-- Provided material --
****************************************

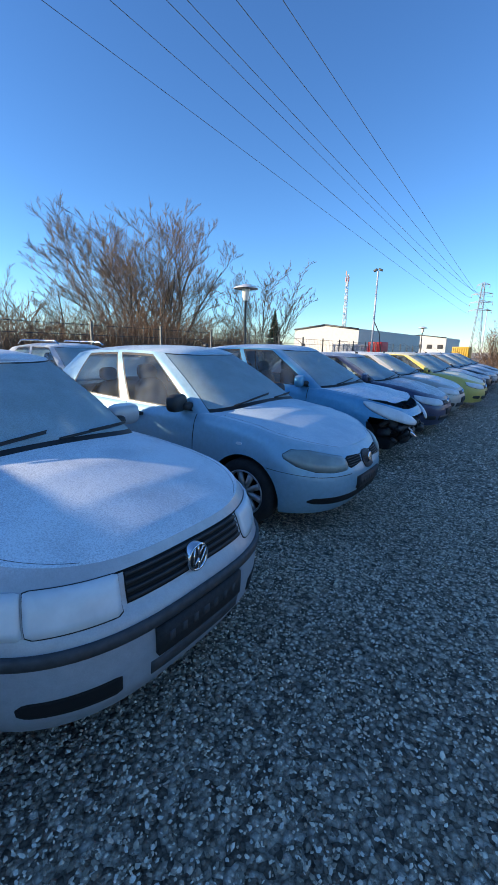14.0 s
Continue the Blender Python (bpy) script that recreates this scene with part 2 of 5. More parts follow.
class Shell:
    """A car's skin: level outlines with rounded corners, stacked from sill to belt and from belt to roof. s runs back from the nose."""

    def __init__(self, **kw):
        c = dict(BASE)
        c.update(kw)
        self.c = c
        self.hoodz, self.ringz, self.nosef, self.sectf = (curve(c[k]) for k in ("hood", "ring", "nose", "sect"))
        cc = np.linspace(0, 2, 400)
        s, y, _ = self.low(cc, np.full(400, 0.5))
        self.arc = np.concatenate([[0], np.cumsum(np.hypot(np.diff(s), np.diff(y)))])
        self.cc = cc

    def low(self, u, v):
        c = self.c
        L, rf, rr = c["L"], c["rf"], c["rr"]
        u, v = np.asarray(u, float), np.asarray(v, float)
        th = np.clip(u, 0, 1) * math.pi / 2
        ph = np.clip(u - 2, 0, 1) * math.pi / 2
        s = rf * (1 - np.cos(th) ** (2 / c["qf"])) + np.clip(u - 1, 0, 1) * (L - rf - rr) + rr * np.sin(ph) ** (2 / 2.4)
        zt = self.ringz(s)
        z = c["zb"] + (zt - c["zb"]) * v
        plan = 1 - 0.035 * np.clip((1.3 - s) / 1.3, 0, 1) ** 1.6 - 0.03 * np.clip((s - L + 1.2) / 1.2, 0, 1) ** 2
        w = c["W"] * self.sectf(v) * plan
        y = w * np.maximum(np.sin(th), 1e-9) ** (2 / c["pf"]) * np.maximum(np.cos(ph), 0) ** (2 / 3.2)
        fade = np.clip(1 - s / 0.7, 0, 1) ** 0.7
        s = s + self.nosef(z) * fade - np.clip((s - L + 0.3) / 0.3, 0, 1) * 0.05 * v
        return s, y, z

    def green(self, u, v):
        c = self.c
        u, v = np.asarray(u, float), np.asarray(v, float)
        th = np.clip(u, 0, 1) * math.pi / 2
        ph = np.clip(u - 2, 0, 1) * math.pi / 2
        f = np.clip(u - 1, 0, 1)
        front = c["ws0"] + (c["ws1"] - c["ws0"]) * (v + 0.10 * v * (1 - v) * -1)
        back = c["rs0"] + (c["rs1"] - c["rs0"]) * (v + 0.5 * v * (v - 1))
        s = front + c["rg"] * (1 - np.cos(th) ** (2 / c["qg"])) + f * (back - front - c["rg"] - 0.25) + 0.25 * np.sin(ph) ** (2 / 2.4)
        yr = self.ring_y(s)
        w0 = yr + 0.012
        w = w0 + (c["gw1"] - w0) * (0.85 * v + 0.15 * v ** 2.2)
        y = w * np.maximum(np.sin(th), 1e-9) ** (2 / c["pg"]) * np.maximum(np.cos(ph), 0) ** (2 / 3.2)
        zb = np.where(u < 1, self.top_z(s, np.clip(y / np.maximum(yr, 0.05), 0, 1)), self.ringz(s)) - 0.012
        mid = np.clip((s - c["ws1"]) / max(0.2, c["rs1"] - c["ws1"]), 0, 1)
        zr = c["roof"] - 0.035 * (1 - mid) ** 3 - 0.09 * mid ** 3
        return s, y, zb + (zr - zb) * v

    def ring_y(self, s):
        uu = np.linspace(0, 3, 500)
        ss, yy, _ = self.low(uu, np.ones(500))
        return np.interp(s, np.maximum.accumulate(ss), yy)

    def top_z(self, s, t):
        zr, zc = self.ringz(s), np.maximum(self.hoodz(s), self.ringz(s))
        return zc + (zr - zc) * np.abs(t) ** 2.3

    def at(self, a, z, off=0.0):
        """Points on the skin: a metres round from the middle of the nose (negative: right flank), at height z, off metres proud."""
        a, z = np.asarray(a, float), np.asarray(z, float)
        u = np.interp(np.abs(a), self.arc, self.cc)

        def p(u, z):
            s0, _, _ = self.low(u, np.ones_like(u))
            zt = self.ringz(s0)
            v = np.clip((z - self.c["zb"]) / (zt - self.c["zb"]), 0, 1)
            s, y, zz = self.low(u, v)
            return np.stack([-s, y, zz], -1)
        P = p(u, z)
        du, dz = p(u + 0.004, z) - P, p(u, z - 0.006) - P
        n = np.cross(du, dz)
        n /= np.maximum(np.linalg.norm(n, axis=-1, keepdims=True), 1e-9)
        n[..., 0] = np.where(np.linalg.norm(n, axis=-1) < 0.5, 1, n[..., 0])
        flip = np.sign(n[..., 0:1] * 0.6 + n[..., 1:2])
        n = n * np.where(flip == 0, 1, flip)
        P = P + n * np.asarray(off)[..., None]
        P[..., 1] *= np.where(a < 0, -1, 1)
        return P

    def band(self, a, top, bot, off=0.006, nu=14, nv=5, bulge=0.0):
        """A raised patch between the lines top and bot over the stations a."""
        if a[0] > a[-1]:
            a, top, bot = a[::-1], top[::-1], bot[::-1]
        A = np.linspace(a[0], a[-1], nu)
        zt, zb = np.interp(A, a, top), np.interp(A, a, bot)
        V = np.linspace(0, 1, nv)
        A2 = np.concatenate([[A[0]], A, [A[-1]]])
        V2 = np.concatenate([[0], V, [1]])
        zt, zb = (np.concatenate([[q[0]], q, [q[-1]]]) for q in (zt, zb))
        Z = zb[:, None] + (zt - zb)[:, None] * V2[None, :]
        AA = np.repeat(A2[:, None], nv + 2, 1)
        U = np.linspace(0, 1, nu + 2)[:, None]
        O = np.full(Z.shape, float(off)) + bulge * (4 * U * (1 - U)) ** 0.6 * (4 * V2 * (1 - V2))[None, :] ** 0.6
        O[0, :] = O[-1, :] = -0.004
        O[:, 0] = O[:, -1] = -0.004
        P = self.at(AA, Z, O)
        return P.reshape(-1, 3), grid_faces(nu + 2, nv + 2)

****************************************

-- What you are asked to do --
Transcribe the listing in full. Omit the pictures and keep every line exact.

-- Response below --
14.0 s
Continue the Blender Python (bpy) script that recreates this scene with part 2 of 5. More parts follow.
class Shell:
    """A car's skin: level outlines with rounded corners, stacked from sill to belt and from belt to roof. s runs back from the nose."""

    def __init__(self, **kw):
        c = dict(BASE)
        c.update(kw)
        self.c = c
        self.hoodz, self.ringz, self.nosef, self.sectf = (curve(c[k]) for k in ("hood", "ring", "nose", "sect"))
        cc = np.linspace(0, 2, 400)
        s, y, _ = self.low(cc, np.full(400, 0.5))
        self.arc = np.concatenate([[0], np.cumsum(np.hypot(np.diff(s), np.diff(y)))])
        self.cc = cc

    def low(self, u, v):
        c = self.c
        L, rf, rr = c["L"], c["rf"], c["rr"]
        u, v = np.asarray(u, float), np.asarray(v, float)
        th = np.clip(u, 0, 1) * math.pi / 2
        ph = np.clip(u - 2, 0, 1) * math.pi / 2
        s = rf * (1 - np.cos(th) ** (2 / c["qf"])) + np.clip(u - 1, 0, 1) * (L - rf - rr) + rr * np.sin(ph) ** (2 / 2.4)
        zt = self.ringz(s)
        z = c["zb"] + (zt - c["zb"]) * v
        plan = 1 - 0.035 * np.clip((1.3 - s) / 1.3, 0, 1) ** 1.6 - 0.03 * np.clip((s - L + 1.2) / 1.2, 0, 1) ** 2
        w = c["W"] * self.sectf(v) * plan
        y = w * np.maximum(np.sin(th), 1e-9) ** (2 / c["pf"]) * np.maximum(np.cos(ph), 0) ** (2 / 3.2)
        fade = np.clip(1 - s / 0.7, 0, 1) ** 0.7
        s = s + self.nosef(z) * fade - np.clip((s - L + 0.3) / 0.3, 0, 1) * 0.05 * v
        return s, y, z

    def green(self, u, v):
        c = self.c
        u, v = np.asarray(u, float), np.asarray(v, float)
        th = np.clip(u, 0, 1) * math.pi / 2
        ph = np.clip(u - 2, 0, 1) * math.pi / 2
        f = np.clip(u - 1, 0, 1)
        front = c["ws0"] + (c["ws1"] - c["ws0"]) * (v + 0.10 * v * (1 - v) * -1)
        back = c["rs0"] + (c["rs1"] - c["rs0"]) * (v + 0.5 * v * (v - 1))
        s = front + c["rg"] * (1 - np.cos(th) ** (2 / c["qg"])) + f * (back - front - c["rg"] - 0.25) + 0.25 * np.sin(ph) ** (2 / 2.4)
        yr = self.ring_y(s)
        w0 = yr + 0.012
        w = w0 + (c["gw1"] - w0) * (0.85 * v + 0.15 * v ** 2.2)
        y = w * np.maximum(np.sin(th), 1e-9) ** (2 / c["pg"]) * np.maximum(np.cos(ph), 0) ** (2 / 3.2)
        zb = np.where(u < 1, self.top_z(s, np.clip(y / np.maximum(yr, 0.05), 0, 1)), self.ringz(s)) - 0.012
        mid = np.clip((s - c["ws1"]) / max(0.2, c["rs1"] - c["ws1"]), 0, 1)
        zr = c["roof"] - 0.035 * (1 - mid) ** 3 - 0.09 * mid ** 3
        return s, y, zb + (zr - zb) * v

    def ring_y(self, s):
        uu = np.linspace(0, 3, 500)
        ss, yy, _ = self.low(uu, np.ones(500))
        return np.interp(s, np.maximum.accumulate(ss), yy)

    def top_z(self, s, t):
        zr, zc = self.ringz(s), np.maximum(self.hoodz(s), self.ringz(s))
        return zc + (zr - zc) * np.abs(t) ** 2.3

    def at(self, a, z, off=0.0):
        """Points on the skin: a metres round from the middle of the nose (negative: right flank), at height z, off metres proud."""
        a, z = np.asarray(a, float), np.asarray(z, float)
        u = np.interp(np.abs(a), self.arc, self.cc)

        def p(u, z):
            s0, _, _ = self.low(u, np.ones_like(u))
            zt = self.ringz(s0)
            v = np.clip((z - self.c["zb"]) / (zt - self.c["zb"]), 0, 1)
            s, y, zz = self.low(u, v)
            return np.stack([-s, y, zz], -1)
        P = p(u, z)
        du, dz = p(u + 0.004, z) - P, p(u, z - 0.006) - P
        n = np.cross(du, dz)
        n /= np.maximum(np.linalg.norm(n, axis=-1, keepdims=True), 1e-9)
        n[..., 0] = np.where(np.linalg.norm(n, axis=-1) < 0.5, 1, n[..., 0])
        flip = np.sign(n[..., 0:1] * 0.6 + n[..., 1:2])
        n = n * np.where(flip == 0, 1, flip)
        P = P + n * np.asarray(off)[..., None]
        P[..., 1] *= np.where(a < 0, -1, 1)
        return P

    def band(self, a, top, bot, off=0.006, nu=14, nv=5, bulge=0.0):
        """A raised patch between the lines top and bot over the stations a."""
        if a[0] > a[-1]:
            a, top, bot = a[::-1], top[::-1], bot[::-1]
        A = np.linspace(a[0], a[-1], nu)
        zt, zb = np.interp(A, a, top), np.interp(A, a, bot)
        V = np.linspace(0, 1, nv)
        A2 = np.concatenate([[A[0]], A, [A[-1]]])
        V2 = np.concatenate([[0], V, [1]])
        zt, zb = (np.concatenate([[q[0]], q, [q[-1]]]) for q in (zt, zb))
        Z = zb[:, None] + (zt - zb)[:, None] * V2[None, :]
        AA = np.repeat(A2[:, None], nv + 2, 1)
        U = np.linspace(0, 1, nu + 2)[:, None]
        O = np.full(Z.shape, float(off)) + bulge * (4 * U * (1 - U)) ** 0.6 * (4 * V2 * (1 - V2))[None, :] ** 0.6
        O[0, :] = O[-1, :] = -0.004
        O[:, 0] = O[:, -1] = -0.004
        P = self.at(AA, Z, O)
        return P.reshape(-1, 3), grid_faces(nu + 2, nv + 2)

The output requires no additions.